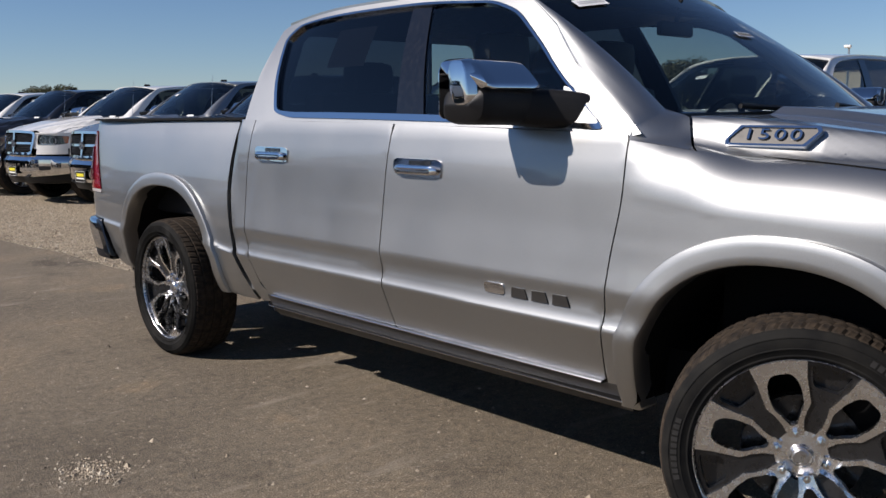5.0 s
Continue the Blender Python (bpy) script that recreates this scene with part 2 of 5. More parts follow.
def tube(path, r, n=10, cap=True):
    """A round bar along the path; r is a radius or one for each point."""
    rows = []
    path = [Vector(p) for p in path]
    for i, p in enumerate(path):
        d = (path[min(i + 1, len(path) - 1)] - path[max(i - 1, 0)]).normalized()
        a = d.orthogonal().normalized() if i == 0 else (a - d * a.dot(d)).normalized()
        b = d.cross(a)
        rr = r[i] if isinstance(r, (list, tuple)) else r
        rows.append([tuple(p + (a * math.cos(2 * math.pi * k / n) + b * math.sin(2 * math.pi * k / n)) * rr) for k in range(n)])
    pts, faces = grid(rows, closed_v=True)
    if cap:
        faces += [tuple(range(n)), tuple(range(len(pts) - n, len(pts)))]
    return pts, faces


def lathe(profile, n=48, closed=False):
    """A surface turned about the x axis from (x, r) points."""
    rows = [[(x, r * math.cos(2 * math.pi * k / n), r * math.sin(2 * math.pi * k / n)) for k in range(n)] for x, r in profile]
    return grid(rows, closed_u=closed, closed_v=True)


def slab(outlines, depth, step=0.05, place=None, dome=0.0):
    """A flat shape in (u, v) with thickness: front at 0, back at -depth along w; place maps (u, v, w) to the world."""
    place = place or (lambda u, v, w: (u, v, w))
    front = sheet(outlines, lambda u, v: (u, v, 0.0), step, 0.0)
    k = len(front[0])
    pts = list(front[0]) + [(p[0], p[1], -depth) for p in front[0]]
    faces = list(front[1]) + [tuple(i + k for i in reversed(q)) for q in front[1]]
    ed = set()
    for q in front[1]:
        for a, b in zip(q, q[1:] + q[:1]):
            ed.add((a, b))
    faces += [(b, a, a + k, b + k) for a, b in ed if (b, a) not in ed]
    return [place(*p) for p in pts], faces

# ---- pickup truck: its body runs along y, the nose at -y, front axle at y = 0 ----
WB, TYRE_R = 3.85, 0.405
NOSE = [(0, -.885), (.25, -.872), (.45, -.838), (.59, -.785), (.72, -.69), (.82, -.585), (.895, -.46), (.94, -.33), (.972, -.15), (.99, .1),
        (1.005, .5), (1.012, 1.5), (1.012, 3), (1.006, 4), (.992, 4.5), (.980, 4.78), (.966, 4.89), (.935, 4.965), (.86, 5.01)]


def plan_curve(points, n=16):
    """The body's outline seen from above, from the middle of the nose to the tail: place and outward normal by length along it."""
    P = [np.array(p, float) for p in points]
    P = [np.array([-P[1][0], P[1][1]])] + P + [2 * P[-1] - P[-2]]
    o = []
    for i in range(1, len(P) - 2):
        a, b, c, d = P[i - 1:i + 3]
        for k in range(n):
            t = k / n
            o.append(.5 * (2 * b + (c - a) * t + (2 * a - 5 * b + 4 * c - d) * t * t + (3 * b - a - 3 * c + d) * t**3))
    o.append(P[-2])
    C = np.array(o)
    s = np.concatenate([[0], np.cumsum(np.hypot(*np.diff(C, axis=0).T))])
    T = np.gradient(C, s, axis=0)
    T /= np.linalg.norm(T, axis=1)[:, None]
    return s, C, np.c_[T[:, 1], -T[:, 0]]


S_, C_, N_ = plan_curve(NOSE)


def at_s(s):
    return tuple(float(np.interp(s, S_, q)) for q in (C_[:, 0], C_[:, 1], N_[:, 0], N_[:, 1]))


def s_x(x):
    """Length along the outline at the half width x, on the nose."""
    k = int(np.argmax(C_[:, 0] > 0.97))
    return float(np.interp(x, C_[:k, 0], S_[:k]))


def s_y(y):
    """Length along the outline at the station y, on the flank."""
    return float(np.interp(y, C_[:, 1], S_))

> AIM
Copy all lines from the material that contain "with".

> WRITTEN SOLUTION
Continue the Blender Python (bpy) script that recreates this scene with part 2 of 5. More parts follow.
    """A flat shape in (u, v) with thickness: front at 0, back at -depth along w; place maps (u, v, w) to the world."""